-- start --

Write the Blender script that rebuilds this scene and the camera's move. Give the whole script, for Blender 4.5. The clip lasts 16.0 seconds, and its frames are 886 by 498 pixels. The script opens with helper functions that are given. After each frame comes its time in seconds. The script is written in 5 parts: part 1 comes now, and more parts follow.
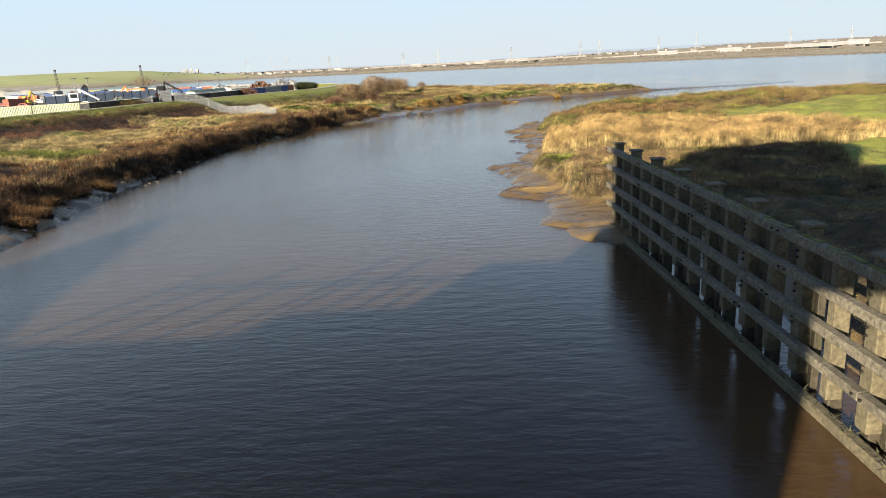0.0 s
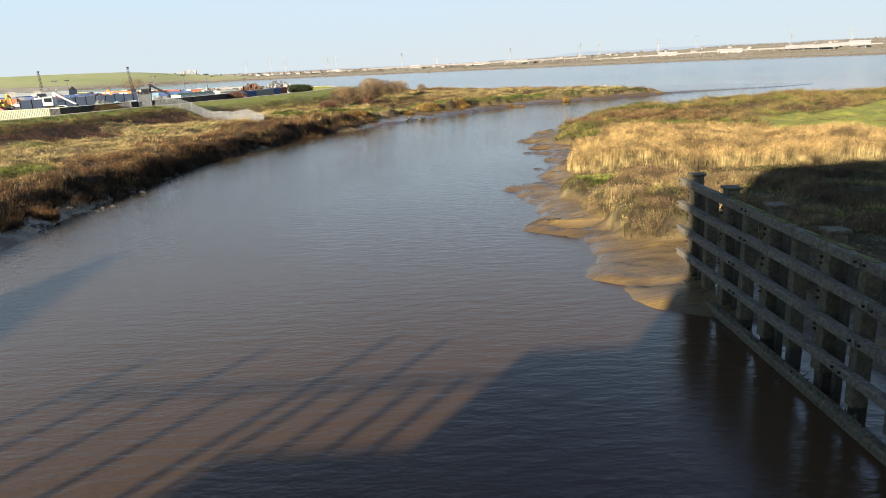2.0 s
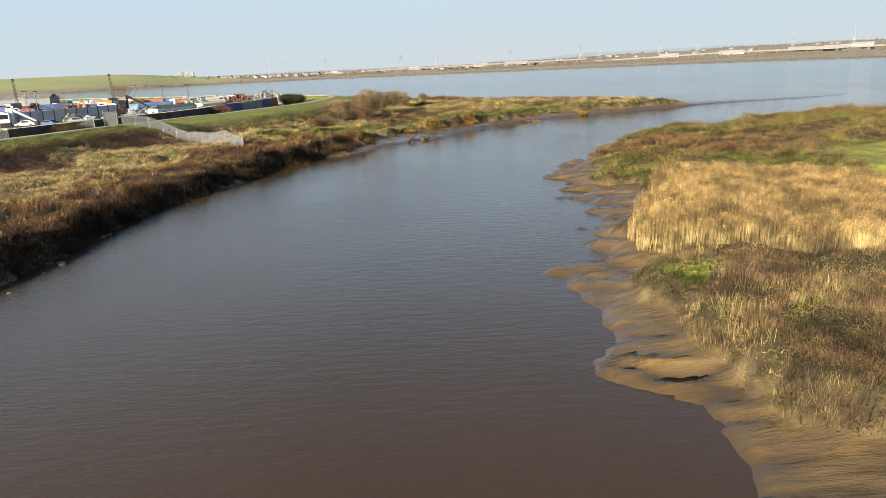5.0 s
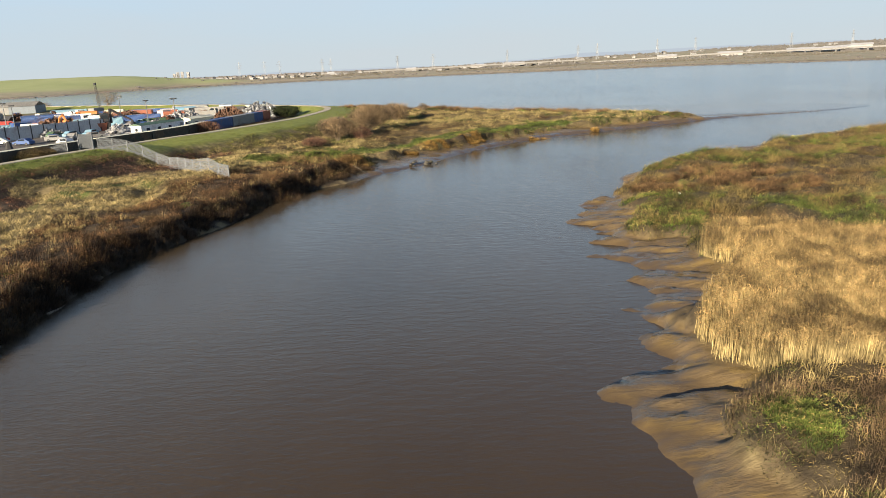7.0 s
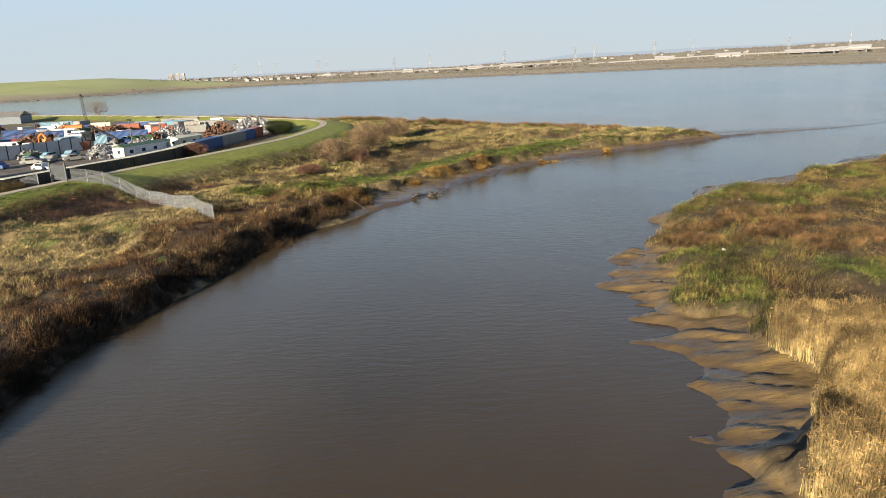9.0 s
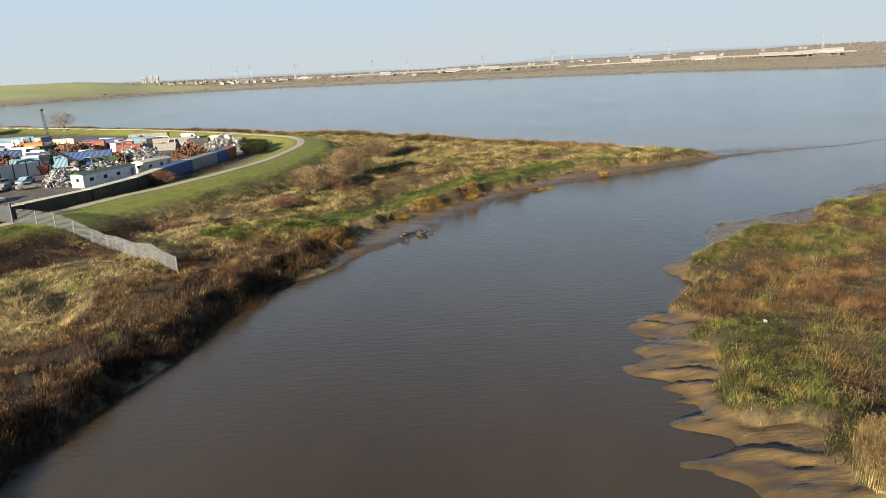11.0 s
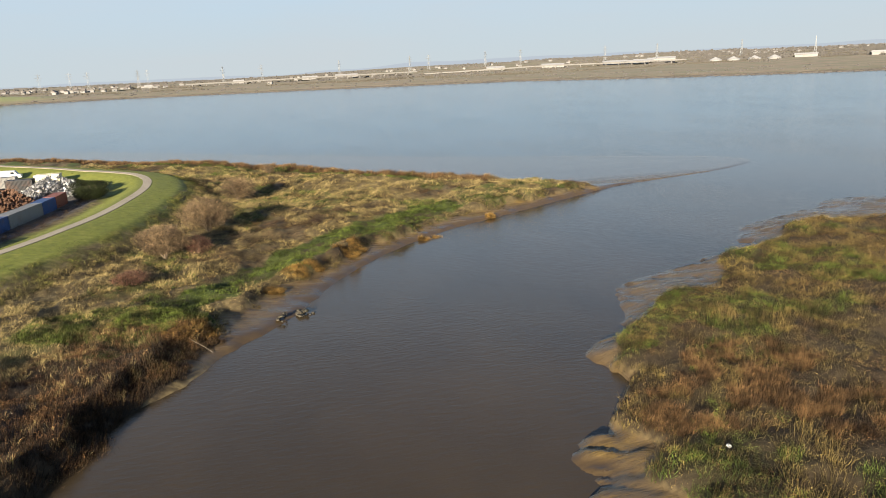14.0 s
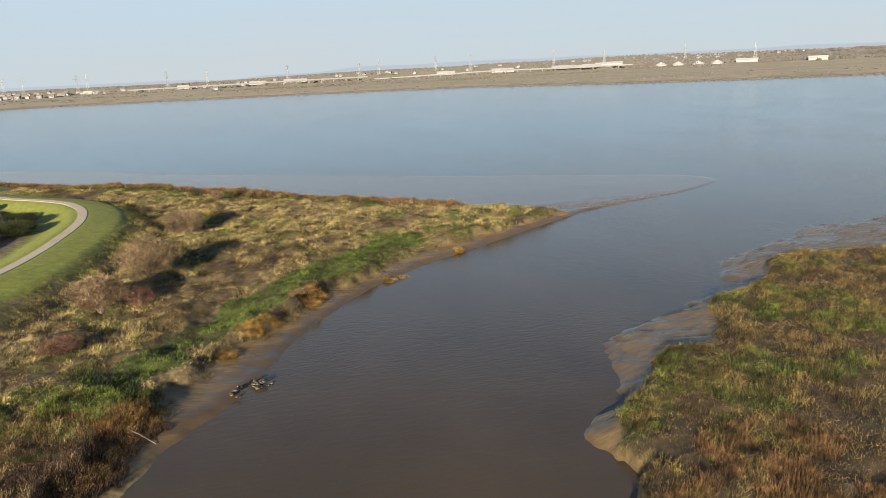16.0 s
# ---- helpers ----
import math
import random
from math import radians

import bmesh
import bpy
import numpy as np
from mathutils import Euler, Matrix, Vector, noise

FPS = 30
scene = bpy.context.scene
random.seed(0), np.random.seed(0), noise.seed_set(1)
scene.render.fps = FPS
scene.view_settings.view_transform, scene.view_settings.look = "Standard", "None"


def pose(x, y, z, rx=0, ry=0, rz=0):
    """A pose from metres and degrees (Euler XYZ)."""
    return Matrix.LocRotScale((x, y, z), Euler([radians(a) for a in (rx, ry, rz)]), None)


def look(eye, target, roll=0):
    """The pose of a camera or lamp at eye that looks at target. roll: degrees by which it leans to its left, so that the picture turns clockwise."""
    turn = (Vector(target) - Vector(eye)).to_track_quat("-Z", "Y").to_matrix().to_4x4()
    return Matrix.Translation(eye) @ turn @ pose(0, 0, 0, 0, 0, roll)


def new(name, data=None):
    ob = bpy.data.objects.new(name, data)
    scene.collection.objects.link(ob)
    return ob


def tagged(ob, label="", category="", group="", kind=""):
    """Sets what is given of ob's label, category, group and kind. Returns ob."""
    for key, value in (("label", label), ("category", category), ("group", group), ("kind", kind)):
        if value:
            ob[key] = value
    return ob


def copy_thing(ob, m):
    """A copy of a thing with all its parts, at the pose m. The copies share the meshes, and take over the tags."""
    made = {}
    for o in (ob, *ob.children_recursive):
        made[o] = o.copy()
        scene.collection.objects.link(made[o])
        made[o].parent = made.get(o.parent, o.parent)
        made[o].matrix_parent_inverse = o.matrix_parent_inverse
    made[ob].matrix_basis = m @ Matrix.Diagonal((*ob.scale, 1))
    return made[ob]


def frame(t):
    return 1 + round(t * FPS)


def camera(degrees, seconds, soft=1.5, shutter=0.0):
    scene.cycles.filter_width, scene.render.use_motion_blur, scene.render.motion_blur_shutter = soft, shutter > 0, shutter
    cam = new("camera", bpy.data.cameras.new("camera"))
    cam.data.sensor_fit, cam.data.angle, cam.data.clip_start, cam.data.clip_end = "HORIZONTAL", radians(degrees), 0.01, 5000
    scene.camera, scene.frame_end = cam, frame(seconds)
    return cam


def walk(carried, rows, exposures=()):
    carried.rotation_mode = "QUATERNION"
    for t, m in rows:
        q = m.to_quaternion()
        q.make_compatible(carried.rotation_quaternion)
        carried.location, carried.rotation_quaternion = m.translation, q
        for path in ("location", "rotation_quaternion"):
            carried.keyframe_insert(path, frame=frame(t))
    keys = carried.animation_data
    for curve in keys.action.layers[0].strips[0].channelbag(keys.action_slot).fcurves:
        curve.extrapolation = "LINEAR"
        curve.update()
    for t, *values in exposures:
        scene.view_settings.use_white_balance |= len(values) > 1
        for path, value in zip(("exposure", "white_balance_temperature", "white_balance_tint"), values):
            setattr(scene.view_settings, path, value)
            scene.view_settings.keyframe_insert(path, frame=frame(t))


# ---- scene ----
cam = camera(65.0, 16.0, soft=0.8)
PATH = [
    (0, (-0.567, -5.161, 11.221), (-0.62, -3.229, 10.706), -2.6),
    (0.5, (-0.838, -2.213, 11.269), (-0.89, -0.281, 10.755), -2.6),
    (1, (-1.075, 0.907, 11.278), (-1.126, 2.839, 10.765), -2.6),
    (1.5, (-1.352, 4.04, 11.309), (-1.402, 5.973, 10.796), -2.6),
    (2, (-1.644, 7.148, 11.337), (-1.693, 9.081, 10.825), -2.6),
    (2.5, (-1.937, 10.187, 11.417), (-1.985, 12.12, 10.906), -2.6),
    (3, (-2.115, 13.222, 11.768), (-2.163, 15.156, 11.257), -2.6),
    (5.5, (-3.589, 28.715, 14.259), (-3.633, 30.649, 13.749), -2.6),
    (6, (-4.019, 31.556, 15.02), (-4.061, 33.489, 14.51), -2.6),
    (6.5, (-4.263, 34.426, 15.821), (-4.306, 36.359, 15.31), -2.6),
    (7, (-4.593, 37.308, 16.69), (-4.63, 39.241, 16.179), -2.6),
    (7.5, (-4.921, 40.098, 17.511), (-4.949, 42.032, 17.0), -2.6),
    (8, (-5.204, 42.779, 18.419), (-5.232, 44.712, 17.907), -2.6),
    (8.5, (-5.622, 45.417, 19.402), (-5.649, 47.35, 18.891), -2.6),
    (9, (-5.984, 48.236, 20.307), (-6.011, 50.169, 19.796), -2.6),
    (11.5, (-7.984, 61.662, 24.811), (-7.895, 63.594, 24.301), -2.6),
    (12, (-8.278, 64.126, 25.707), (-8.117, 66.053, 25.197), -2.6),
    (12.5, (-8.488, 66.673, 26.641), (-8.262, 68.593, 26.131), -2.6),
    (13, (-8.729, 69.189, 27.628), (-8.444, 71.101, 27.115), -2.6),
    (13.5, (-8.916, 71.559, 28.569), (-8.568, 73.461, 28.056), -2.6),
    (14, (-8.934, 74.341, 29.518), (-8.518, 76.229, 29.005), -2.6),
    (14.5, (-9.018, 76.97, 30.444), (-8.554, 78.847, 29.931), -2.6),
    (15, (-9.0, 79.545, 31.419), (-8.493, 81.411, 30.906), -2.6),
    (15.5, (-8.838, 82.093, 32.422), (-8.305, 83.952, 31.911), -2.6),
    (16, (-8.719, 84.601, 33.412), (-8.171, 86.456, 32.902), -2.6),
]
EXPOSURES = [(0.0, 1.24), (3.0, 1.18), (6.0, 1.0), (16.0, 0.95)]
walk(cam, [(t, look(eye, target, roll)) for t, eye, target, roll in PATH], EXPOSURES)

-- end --

Written request:
In the lines above, locate the string "None". Copy every line where it occurs.

Output below:
scene.view_settings.view_transform, scene.view_settings.look = "Standard", "None"
    return Matrix.LocRotScale((x, y, z), Euler([radians(a) for a in (rx, ry, rz)]), None)
def new(name, data=None):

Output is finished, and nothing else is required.